When the U.S. Senate held an investigatory hearing on “Offshore Profit Shifting and the U.S. Tax Code” recently, a subcommittee summoned an Apple corporation spokesman to appear. I was offended by the very idea. I scoffed at the notion that a $4 trillion bureaucratic monster—aka the federal government—would attempt to bully, berate and badger one of America’s greatest success stories.
In the late 1990s, Apple was struggling to find its place among America business, as sales diminished and the niche of Apple products had yet to be defined. The company overcame this insurmountable challenge by not only thriving, but by becoming one of the largest companies in the world.

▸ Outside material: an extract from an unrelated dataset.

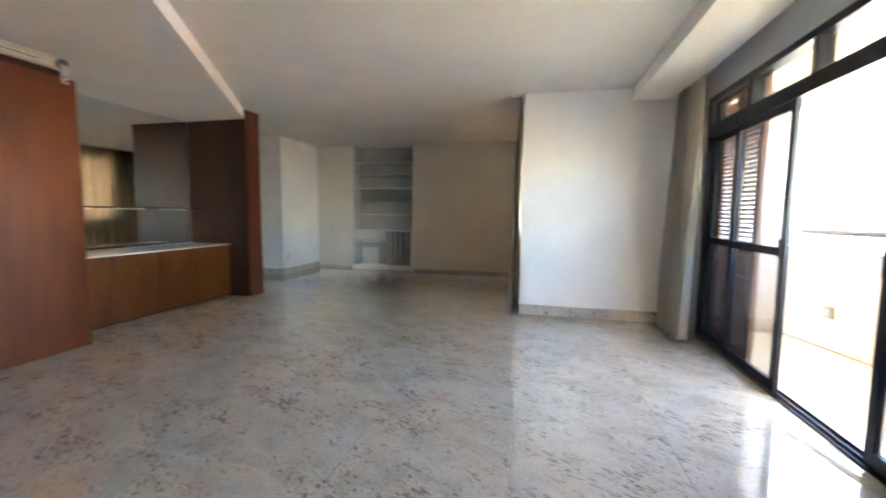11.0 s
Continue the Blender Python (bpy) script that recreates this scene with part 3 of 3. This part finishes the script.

Today, more than 600,000 American jobs rely on Apple.
Apple’s job creating machine extends across the United States. The iPhone uses Gorilla Glass, which is manufactured in Kentucky by Corning. Today, Corning—and Kentucky—benefit from nearly $700 million in sales, employing more than 300 people thanks to Apple. Rather than berating Apple, we should celebrate the jobs Apple continues to create.
I think the federal government owes an apology to Apple. Instead of Apple, Congress should be on trial for having the crummiest tax code imaginable; for having a byzantine tax code that runs into the tens of thousands of pages; for creating a tax code that simply doesn’t compete with the rest of the world.
The Senate subcommittee admitted that Apple had not broken any laws. Yet, they are forced into a public trial at the whims of politicians, when in fact, Congress should be on trial for chasing the profits of great American companies overseas.
The Senate hauled before a committee one of America’s greatest success stories—and wanted what? Applause?